Voting should be a right, not a privilege. We could have a holiday for voting so that more people are able to participate. We should have at least two days, because some jobs can’t go offline (9-1-1, fire departments, healthcare workers, prison guards, bus drivers, gas stations…).
We could have motor-voter laws which automatically register people to vote when they get their license. We could have opt-out voter registration of all citizens upon their eighteenth birthday (or sixteen, but that’s another discussion entirely). We could have same-day registration so it wouldn’t matter what party you were listed under or when. We should have compulsory voting. We could employ the carrot method: increasing tax credits for voting in presidential elections on down; more for primaries, mid-term, and off-year elections.
We could have top-two (aka jungle) primaries. We could have ranked-choice voting.
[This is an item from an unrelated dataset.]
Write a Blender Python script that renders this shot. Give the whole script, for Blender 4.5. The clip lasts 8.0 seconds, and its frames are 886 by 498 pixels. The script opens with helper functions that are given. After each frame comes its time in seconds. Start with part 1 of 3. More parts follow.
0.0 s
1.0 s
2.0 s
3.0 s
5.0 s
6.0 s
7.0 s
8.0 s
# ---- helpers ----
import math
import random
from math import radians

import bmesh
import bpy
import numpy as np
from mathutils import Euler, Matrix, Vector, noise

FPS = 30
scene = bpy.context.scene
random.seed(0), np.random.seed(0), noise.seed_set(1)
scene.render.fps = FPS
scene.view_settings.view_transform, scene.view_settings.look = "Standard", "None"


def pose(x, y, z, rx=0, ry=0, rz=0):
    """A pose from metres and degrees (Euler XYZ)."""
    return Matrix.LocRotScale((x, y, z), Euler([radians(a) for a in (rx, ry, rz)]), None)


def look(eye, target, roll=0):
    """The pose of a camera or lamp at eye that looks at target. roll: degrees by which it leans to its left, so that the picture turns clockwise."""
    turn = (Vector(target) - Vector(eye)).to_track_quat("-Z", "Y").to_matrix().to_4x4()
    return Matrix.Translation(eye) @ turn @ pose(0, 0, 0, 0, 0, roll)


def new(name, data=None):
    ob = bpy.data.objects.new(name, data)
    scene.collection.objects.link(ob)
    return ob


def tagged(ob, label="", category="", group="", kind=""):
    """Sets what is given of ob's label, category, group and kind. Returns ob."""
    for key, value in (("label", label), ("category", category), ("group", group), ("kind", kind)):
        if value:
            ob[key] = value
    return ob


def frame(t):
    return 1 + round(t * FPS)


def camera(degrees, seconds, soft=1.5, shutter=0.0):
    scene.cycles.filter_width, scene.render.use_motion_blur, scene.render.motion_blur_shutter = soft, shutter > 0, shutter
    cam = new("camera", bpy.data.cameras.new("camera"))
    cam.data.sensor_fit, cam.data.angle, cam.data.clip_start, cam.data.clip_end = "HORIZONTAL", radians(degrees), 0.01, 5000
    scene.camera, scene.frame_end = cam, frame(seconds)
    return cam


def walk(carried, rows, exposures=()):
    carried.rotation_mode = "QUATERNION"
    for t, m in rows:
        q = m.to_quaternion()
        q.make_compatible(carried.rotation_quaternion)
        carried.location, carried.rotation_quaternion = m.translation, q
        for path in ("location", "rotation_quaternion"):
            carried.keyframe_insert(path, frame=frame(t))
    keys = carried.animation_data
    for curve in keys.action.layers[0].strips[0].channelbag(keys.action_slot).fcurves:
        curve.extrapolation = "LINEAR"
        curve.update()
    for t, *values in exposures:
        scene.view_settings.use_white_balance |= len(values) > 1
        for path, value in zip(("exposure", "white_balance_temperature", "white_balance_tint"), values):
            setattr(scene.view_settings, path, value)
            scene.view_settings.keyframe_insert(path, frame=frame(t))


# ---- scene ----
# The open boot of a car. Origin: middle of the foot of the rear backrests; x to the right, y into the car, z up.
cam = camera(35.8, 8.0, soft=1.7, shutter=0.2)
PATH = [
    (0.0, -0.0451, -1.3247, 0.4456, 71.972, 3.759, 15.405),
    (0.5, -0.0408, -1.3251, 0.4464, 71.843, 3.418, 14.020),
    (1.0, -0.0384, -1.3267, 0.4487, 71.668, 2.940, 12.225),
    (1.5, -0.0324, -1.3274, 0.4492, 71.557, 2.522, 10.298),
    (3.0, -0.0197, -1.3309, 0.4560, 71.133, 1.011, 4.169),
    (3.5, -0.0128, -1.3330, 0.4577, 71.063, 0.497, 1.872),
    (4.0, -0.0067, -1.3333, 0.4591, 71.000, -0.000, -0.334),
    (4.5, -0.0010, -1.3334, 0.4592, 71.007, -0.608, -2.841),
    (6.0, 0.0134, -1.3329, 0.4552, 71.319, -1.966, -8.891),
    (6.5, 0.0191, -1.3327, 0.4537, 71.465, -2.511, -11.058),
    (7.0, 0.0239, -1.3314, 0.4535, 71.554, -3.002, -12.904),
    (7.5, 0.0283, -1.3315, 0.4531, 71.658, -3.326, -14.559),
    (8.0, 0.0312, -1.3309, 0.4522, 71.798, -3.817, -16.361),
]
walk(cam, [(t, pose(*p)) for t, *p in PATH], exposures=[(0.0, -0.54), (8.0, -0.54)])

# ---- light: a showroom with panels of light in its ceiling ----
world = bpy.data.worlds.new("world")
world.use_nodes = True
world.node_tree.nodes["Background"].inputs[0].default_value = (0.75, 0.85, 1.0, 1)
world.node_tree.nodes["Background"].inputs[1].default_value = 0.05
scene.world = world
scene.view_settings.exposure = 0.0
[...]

We should have a None of the Above option on ballots.
What we cannot have, what we mustn’t continue, is this vicious cycle. Our leaders have earned mistrust which leads to cynicism and voter apathy. Politicians needn’t worry about the opinions of people who don’t vote, they instead use public policy to cater to the wealthy, which breeds even more regressive supply-side economic policy, increasing socioeconomic inequity, and yet more public mistrust in government.
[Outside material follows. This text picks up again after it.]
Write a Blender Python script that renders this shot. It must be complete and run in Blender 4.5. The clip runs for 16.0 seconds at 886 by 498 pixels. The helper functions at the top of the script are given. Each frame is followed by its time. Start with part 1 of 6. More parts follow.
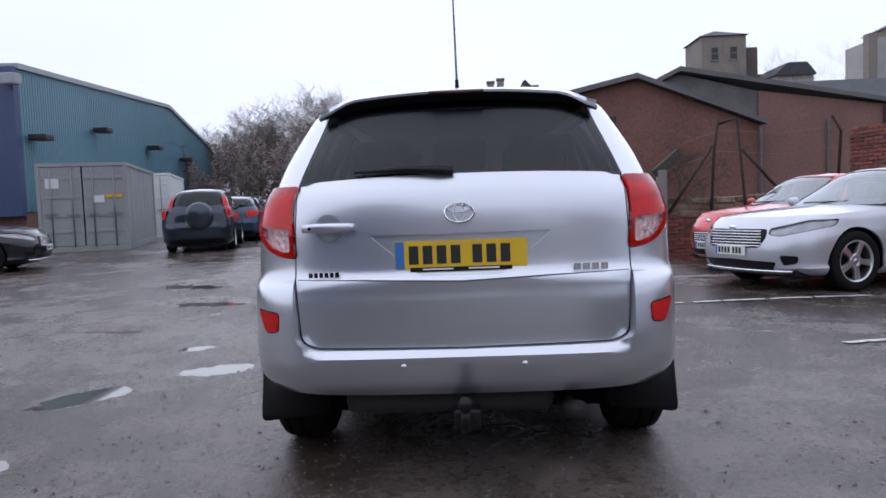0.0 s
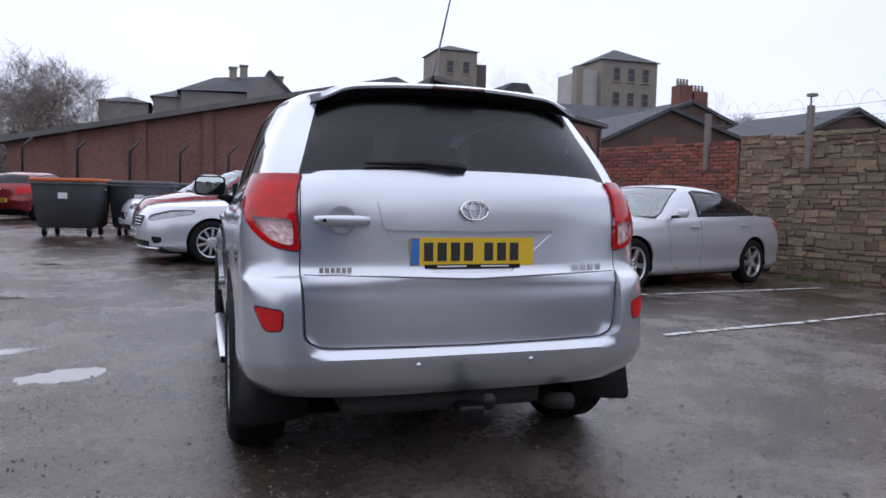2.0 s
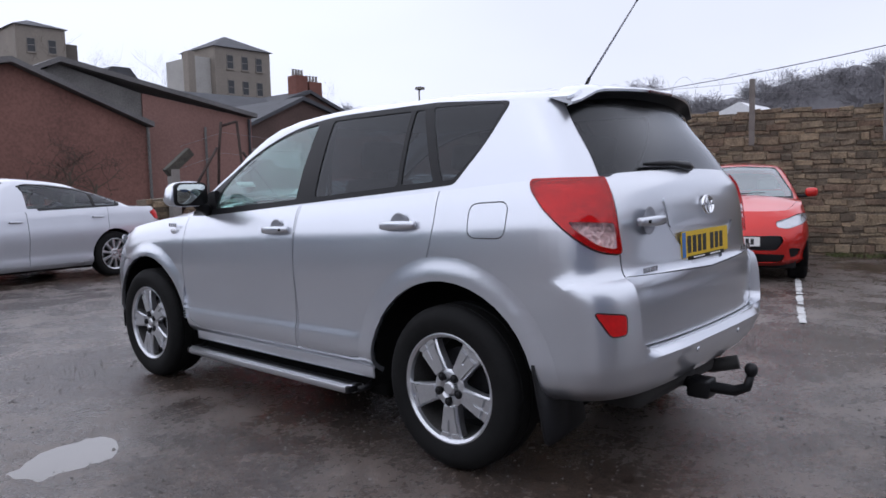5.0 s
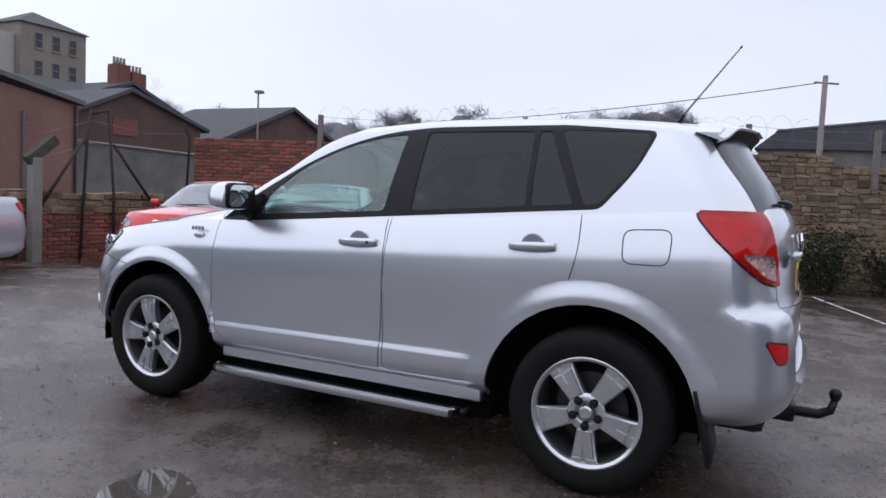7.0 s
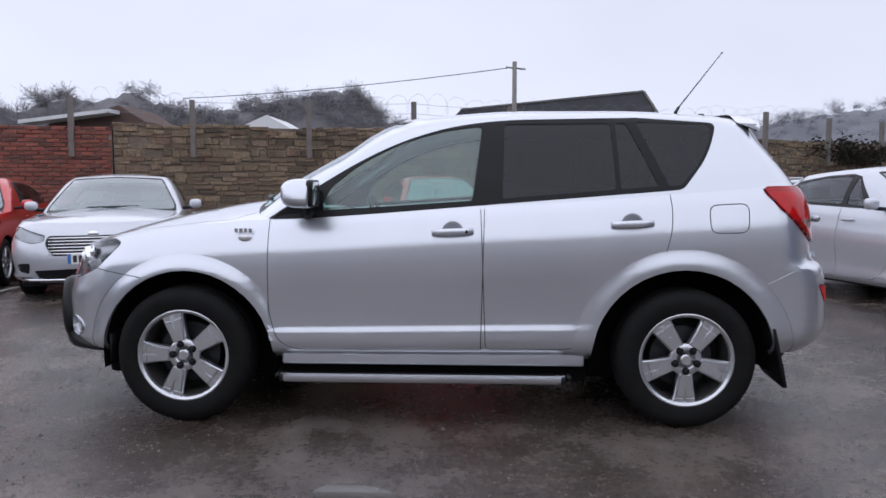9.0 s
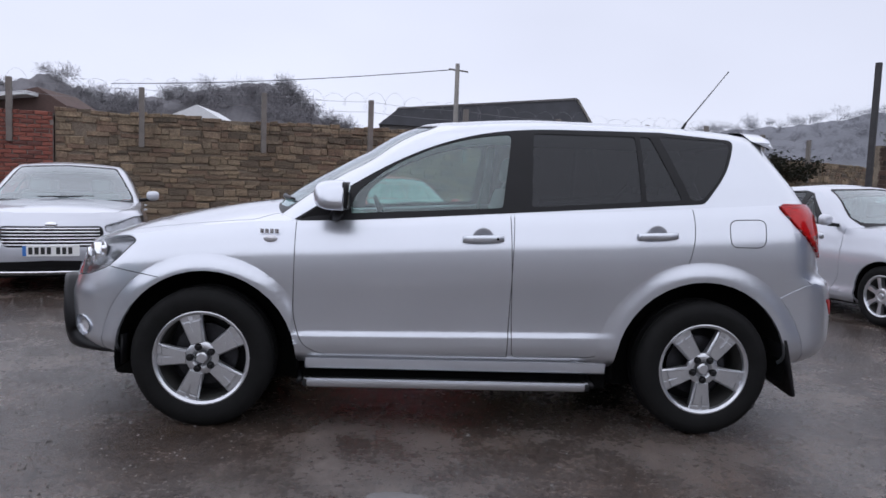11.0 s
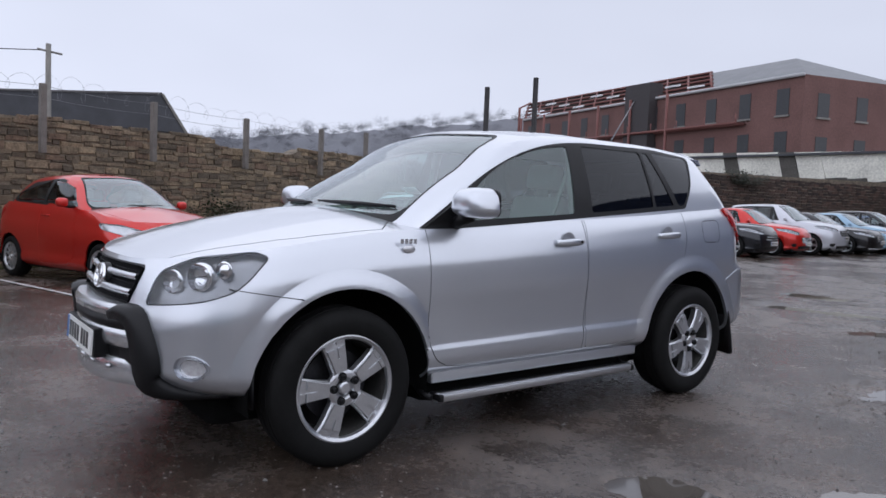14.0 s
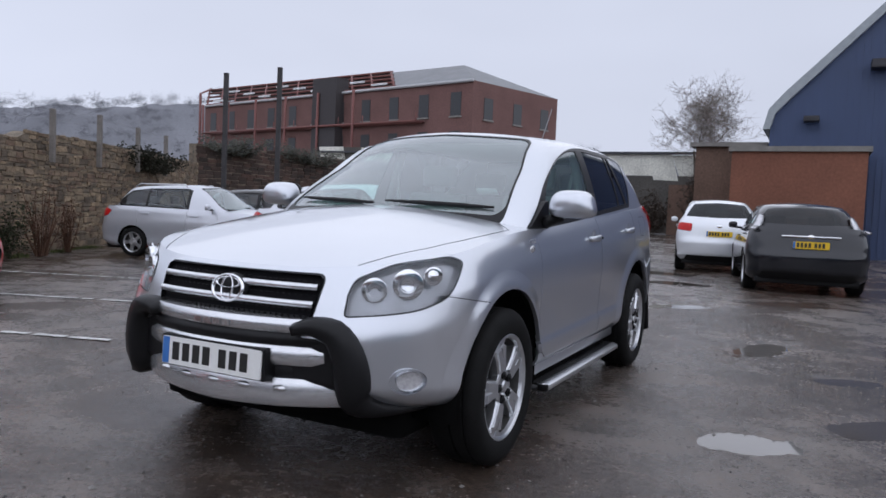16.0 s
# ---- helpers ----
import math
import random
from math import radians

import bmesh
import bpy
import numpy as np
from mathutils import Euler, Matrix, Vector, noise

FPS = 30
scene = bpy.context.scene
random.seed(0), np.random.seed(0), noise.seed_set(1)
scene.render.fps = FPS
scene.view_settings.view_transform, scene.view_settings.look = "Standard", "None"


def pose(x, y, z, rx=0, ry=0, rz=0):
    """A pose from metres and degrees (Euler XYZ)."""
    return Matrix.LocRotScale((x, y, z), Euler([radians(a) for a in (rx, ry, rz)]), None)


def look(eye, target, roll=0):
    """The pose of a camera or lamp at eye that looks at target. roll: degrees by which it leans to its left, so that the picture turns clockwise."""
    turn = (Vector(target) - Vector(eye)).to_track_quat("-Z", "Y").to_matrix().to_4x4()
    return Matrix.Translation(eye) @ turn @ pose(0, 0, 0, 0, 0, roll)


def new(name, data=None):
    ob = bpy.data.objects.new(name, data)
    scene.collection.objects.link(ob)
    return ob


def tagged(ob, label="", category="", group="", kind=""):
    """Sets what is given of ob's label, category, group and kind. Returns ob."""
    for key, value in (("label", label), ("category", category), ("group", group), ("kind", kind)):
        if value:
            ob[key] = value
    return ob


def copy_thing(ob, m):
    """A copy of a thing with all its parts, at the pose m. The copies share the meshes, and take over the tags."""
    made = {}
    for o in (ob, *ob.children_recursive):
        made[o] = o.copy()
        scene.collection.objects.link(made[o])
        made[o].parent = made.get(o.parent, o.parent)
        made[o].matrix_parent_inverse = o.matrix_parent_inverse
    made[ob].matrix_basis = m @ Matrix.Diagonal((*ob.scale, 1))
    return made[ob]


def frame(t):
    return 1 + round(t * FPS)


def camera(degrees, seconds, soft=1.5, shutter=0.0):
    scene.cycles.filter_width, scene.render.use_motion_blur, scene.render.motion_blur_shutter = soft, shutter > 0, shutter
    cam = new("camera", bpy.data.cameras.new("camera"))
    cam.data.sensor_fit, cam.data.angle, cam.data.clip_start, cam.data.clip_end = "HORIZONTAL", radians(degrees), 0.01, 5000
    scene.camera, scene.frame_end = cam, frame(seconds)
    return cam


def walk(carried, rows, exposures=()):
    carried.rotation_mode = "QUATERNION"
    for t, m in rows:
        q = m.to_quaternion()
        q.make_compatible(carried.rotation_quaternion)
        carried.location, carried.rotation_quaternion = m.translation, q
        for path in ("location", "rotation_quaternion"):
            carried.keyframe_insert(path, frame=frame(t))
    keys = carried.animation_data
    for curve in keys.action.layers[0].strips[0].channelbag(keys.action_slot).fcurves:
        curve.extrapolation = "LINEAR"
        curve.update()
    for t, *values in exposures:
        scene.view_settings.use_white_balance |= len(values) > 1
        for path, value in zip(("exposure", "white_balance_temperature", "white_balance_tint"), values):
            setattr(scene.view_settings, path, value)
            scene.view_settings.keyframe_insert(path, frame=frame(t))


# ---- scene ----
cam = camera(63.0, 16.0, soft=1.6)
METRES, EYE, TILT, LEAN, TURN = 12.42, 1.14, 0.0, 0.0, 2.5
EXPOSURES = [(0.0, 0.40, 5820, 15), (3.5, 0.43, 5900, 15), (7.0, 0.38, 5980, 15), (12.5, 0.36, 6000, 14), (16.0, 0.28, 5960, 13)]
ROWS = [
    (0.0, 0.0, 0.0, 0.0, -0.14, -3.76, 2.2),
    (0.5, -0.0045, 0.0011, 0.0002, -3.07, -4.36, 1.17),
    (1.0, -0.0127, 0.0039, -0.001, -5.73, -5.13, -0.15),
    (1.5, -0.0448, 0.0072, -0.0002, -13.55, -4.34, -2.45),
    (2.0, -0.086, 0.0174, 0.0012, -21.03, -4.3, -1.22),
    (2.5, -0.1236, 0.0344, 0.0022, -27.83, -4.8, -1.52),
    (3.0, -0.1632, 0.0558, 0.0045, -35.89, -4.64, -0.9),
    (3.5, -0.1947, 0.0822, 0.0031, -39.71, -4.33, -0.18),
    (6.0, -0.275, 0.1776, 0.0076, -59.3, -5.13, -1.21),
    (6.5, -0.2871, 0.2025, 0.0038, -61.99, -4.25, -3.44),
    (7.0, -0.3026, 0.2383, 0.0064, -65.56, -3.98, -2.67),
    (7.5, -0.3248, 0.2729, 0.0084, -72.35, -3.56, -1.77),
    (8.0, -0.3382, 0.3148, 0.0075, -77.17, -3.69, -0.9),
    (8.5, -0.3483, 0.3527, 0.0076, -84.06, -3.91, -0.32),
    (9.0, -0.3499, 0.3907, 0.0069, -90.33, -5.04, -0.08),
    (11.5, -0.3453, 0.4513, 0.0091, -99.63, -4.86, -3.58),
    (12.0, -0.3405, 0.4854, 0.0077, -105.22, -4.53, -4.79),
    (12.5, -0.3278, 0.5229, 0.0033, -107.74, -4.43, -3.76),
    (13.0, -0.3097, 0.5602, 0.0055, -112.84, -5.38, -3.2),
    (13.5, -0.2944, 0.5961, 0.0064, -124.08, -4.51, -2.71),
    (14.0, -0.2672, 0.6327, 0.003, -129.79, -3.63, -2.33),
    (14.5, -0.2421, 0.6658, 0.0017, -134.64, -3.05, -2.04),
    (15.0, -0.2107, 0.6955, 0.0001, -139.98, -3.47, -1.37),
    (15.5, -0.1766, 0.7174, 0.0002, -145.85, -3.16, -1.56),
    (16.0, -0.1403, 0.7402, 0.0, -155.02, -3.29, -2.48),
]
walk(cam, [(t, pose(0.04, -4.852, EYE, TILT, LEAN, TURN) @ pose(METRES * x, METRES * y, METRES * z, 90 + pitch, roll, yaw)) for t, x, y, z, yaw, pitch, roll in ROWS],
     exposures=EXPOSURES)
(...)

Next comes the backlash. The Trump. The Bernie. The Corbyn. The Brexit. Which causes elites to wring their un-calloused hands and plot to undermine the will of the people. To call for less democracy - for establishment fail-safes and referendum do-overs. To breed yet more mistrust.
We are fast approaching a rebirth. Either we continue down the current neoliberal trajectory and become a society with a tiny class of oligarchs ruling over masses of politically & economically repressed worker-subjects - which would inevitably result in pitch fork-wielding hordes storming the Hamptons. Or, establishmentarian so-called elites will submit to a peaceful people’s revolution at the ballot box.